The episode feels like a play on Succession’s Season 2 finale, in which Logan tried to sell Shiv and other family members on a “blood sacrifice” (Kendall), also while on a yacht. Throughout the episode, small details call back to the damage Logan has done to his kids. Connor, rejected and disempowered, can be seen torturing the catering staff during the episode, like he did during Logan’s birthday party. Forever the groomed successor, Kendall goes into full executive mode once it becomes clear their dad is dying, making phone calls to coordinate a response team even after Logan’s fate is clearly sealed. Roman just finished leaving Daddy a nasty voicemail after an(other) episode of serious emotional abuse, but he’s also terrified that he forgot to tell the father who beat him, “I love you.”
And Shiv? She returns to Tom, a husband whose manipulative streak matches her own, tearful and gutted. (For the record, Tom is not in a great place right now either; he’s spent years buttering Logan up, supervising his bathroom visits, and offering to go to prison for him. Now, as he mournfully tells Cousin Greg, he’s lost his “protector.”)
Killing off Logan in its final act might just be Succession’s most brilliant maneuver yet. Something needed to interrupt the Roys’ cyclical pattern of abuse, and Logan’s loss cuts even deeper into the show’s central question: Can his kids actually succeed, professionally and personally?

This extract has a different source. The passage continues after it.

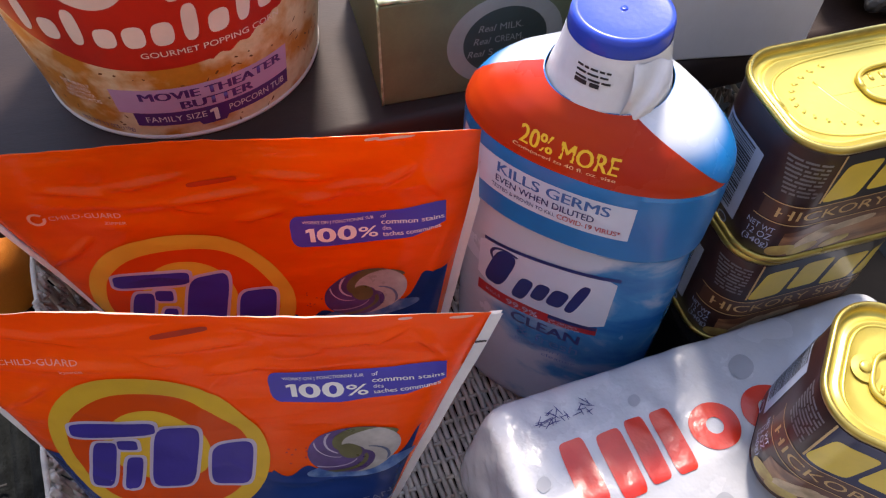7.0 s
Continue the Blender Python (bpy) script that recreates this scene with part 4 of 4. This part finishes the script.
# ---- cartons ----
def build_green_box():
    L, D, H = 0.150, 0.105, 0.066
    b = thing("green_carton", frame_at(-0.031, 0.313, TABLE_Z, (0.937, 0.35)), "small olive green dairy dessert carton with a pale top", "carton")
    bm = rounded_box(L, D, H, 0.0012)
    bmesh.ops.translate(bm, verts=bm.verts, vec=(L / 2, D / 2, 0))
    body = part("body", bm, M_GREEN, b, smooth=False)
    part("top_flap", grid(20, 12, lambda a, c: (0.001 + (L - 0.002) * a, 0.001 + (D - 0.002) * c, H + 0.0012 + 0.0012 * nz(a * L, c * D, 0, 60))), M_FOIL, b, "pale shiny printed top flap")
    # the highlights along two folds, put in as thin pale strands
    part("flap_edge_highlight", tube([(0.001 + (L - 0.002) * k / 20, 0.0005, H + 0.0012 + 0.0005 * math.sin(k * 1.9)) for k in range(21)], 0.0010, 6), M_FOIL, b, "front fold with its highlight as pale colour")
    part("corner_fold_highlight", tube([(0.0004, 0.0004, H * k / 12 + 0.0004) for k in range(13)], 0.0008, 6), M_FOIL, b, "corner fold with its highlight as pale colour")

    def dec(name, m, material, off=0.0004, label=""):
        return part(name, mapped(m, lambda u, v, w=0.0: (u, -off * 0.5 - w, v)), material, body, label)
    dec("ring_print", annulus(0.0690, 0.0330, 0.0235, 0.0215, 0.0325, 0.0295), M_GREYRING, 0.0004, "pale grey ring")
    dec("disc_print", annulus(0.0690, 0.0330, 0.00001, 0.00001, 0.0235, 0.0215), M_GREEND, 0.0004, "dark green disc")
    dec("disc_lettering", joined(words("Real", 0.0535, 0.0405, 0.0042, 0.010, shear=0.3), words("MILK.", 0.0655, 0.0405, 0.0042, 0.013), words("Real", 0.0510, 0.0325, 0.0042, 0.010, shear=0.3), words("CREAM.", 0.0630, 0.0325, 0.0042, 0.016), words("Real", 0.0480, 0.0245, 0.0042, 0.010, shear=0.3), words("S", 0.0600, 0.0245, 0.0042)), M_GREYRING, 0.0008)
    part("top_print", mapped(lines_of_bars(0.012, 0.075, 0.020, 0.008, 0.014, 2, 3), lambda u, v: (u, v, H + 0.0032)), M_GREEN, body, "green printed bars")


def build_white_box():
    L, D, H = 0.160, 0.10, 0.19
    b = thing("white_carton", frame_at(0.211, 0.3865, TABLE_Z, (0.977, 0.213)), "tall plain white cardboard carton on the table", "carton")
    bm = rounded_box(L, D, H, 0.0015)
    bmesh.ops.translate(bm, verts=bm.verts, vec=(-L / 2, D / 2, 0))
    part("body", bm, M_CARTON, b, smooth=False)
    part("top_flap", mapped(grid(2, 2, lambda a, c: (-L + 0.002 + (L - 0.004) * a, 0.002 + (D - 0.004) * c, H + 0.0008)), lambda x, y, z: (x, y, z)), M_CARTON, b, smooth=False)


# ---- soft and loose things ----
def blob(a, b, c, p, amp, s, cuts=26, flat=None, seed=0.0):
    bm = bmesh.new()
    bmesh.ops.create_cube(bm, size=2.0)
    bmesh.ops.subdivide_edges(bm, edges=bm.edges[:], cuts=cuts, use_grid_fill=True)
    for v in bm.verts:
        x, y, z = v.co
        k = (abs(x) ** p + abs(y) ** p + abs(z) ** p) ** (-1 / p)
        q = Vector((x * k * a, y * k * b, z * k * c))
        d = 1 + amp * nz(q.x + seed, q.y, q.z, s) + amp * 0.5 * nz(q.x, q.y + seed, q.z, s * 2.7)
        v.co = (q.x * d, q.y * d, max(0.0, q.z * d + c))
    return bm


def build_soft():
    bag = thing("leather_bag", frame_at(0.325, 0.475, TABLE_Z, (0.9, 0.3)), "crumpled black leather bag on the table", "bag")
    bm = blob(0.095, 0.05, 0.035, 2.6, 0.32, 26, 40)
    part("bag_body", bm, M_LEATHER, bag)
    part("strap", tube([(-0.09 + 0.18 * k / 30, -0.045 + 0.018 * math.sin(k * 0.35), 0.062 + 0.012 * math.sin(k * 0.2)) for k in range(31)], 0.006, 8), M_LEATHER, bag)
    bl = thing("knit_blanket", pose(-0.42, 0.10, -0.031, 0, 0, 25), "charcoal ribbed knit blanket with a grey fringe on the floor", "blanket")

    def rib(a, c):
        x, y = -0.30 + 0.56 * a, -0.35 + 0.62 * c
        return x, y, 0.006 + 0.0046 * abs(math.sin(x * 270 + 2.0 * nz(x, y, 3, 7))) + 0.004 * nz(x, y, 0, 9)
    part("knit", grid(420, 60, rib), M_KNIT, bl)
    rnd = random.Random(11)
    strands = []
    for k in range(170):
        y = -0.33 + 0.58 * k / 170
        x0 = 0.075 + 0.006 * rnd.random()
        ln = rnd.uniform(0.05, 0.085)
        dy = rnd.uniform(-0.008, 0.008)
        strands.append(tube([(x0 + ln * q / 5, y + dy * q / 5, 0.0135 + 0.003 * rnd.random() + 0.002 * math.sin(q)) for q in range(6)], 0.0011, 4))
    tagged(part("fringe", joined(*strands), M_FRINGE, bl, "loose grey fringe"), kind="stuff")
    cu = thing("orange_cushion", frame_at(-0.386, 0.345, -0.031, BEX), "smooth orange cloth cushion beside the basket", "cushion")
    part("cover", blob(0.072, 0.112, 0.045, 4.0, 0.04, 10, 24), M_CUSHION, cu)
    nb = thing("navy_packet", frame_at(0.075, 0.035, -0.0125, (0.8, -0.6)), "flat navy blue film packet lying in the basket", "packet")
    part("film", blob(0.065, 0.075, 0.006, 9.0, 0.03, 30, 30), M_NAVYBAG, nb)
    part("seam", tube([(-0.062, -0.068 + 0.136 * k / 20, 0.007) for k in range(21)], 0.0012, 6), M_NAVYBAG, nb)
    jar = thing("grey_lidded_jar", pose(-0.022, 0.018, -0.0125, 0, 0, 0), "round jar with a grey plastic lid in the basket", "jar")
    R = 0.049

    def turned(pr, seg=72):
        return grid(seg, len(pr) - 1, lambda a, c: (pr[round(c * (len(pr) - 1))][0] * math.cos(a * 2 * math.pi), pr[round(c * (len(pr) - 1))][0] * math.sin(a * 2 * math.pi), pr[round(c * (len(pr) - 1))][1]), close_u=True)
    part("jar_body", turned([(0.001, 0.0), (R - 0.004, 0.0), (R - 0.002, 0.003), (R - 0.002, 0.058)]), M_NAVYBAG, jar)
    part("jar_lid", turned([(R, 0.056), (R + 0.001, 0.059), (R + 0.001, 0.071), (R - 0.001, 0.0735), (R - 0.004, 0.074), (R - 0.006, 0.0725), (R - 0.008, 0.0715), (0.001, 0.0715)]), M_GREYLID, jar, "grey ribbed plastic lid")


POP = dict(mid=18.0, red_z=0.0525, t0=-4.5, t1=62.5, z0=0.0115, z1=0.0215, z2=0.0390)

build_ground()
build_light_walls()
build_table()
build_pouches()
build_bottle()
build_cans()
build_pack()
build_tub()
build_green_box()
build_white_box()
build_soft()
build_basket()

Is there any future for them beyond and outside their father’s legacy, or has he successfully (sorry) convinced them they could never be “serious people?”
Given everything we know about Logan, it stands to reason that he wouldn’t worry too much about what his children might say after his death. It might shame him, however, to see how ill-equipped they seem to manage not only his loss but also the company he left behind. Previews for the remainder of this season tease a power squabble between the kids, Logan’s colleagues, and the countless corporate vultures standing in between them—all of whom probably hope to take over.
By refusing to let his children grow powerful enough to rival his greatness, the Waystar Royco patriarch imperiled the one thing he truly values: his legacy. The empires everyone remembers, the ones Logan seeks to imitate, spanned generations. Will his last even a decade after his death?
As irredeemable as they all are, there’s reason to have hope in the Roy brood—at least, in a professional sense. Logan’s death hits them all like a livewire, but in the end, they come together to craft a statement before they’ve even fully accepted that he’s gone. (Well, minus Connor, who is taking a much-deserved reprieve to marry his sugar baby.) That is obviously not healthy grieving behavior, but In the absence of their father’s villainous meddling (plus, perhaps, many many billable hours) could these kids all just … get along? Logan would say “fuck off” at the thought.
In the end, Logan seems to have left this world on the exact terms he expected—that is to say, with numerical proof of his greatness. In a telling moment toward the end of the episode, after Shiv has delivered their statement to the public, Roman checks his phone and confirms that everyone now knows their dad is dead. As the kids look at a graph indicating that Waystar Royco’s stock has plummeted at the news, Roman murmurs, “And that is Dad.”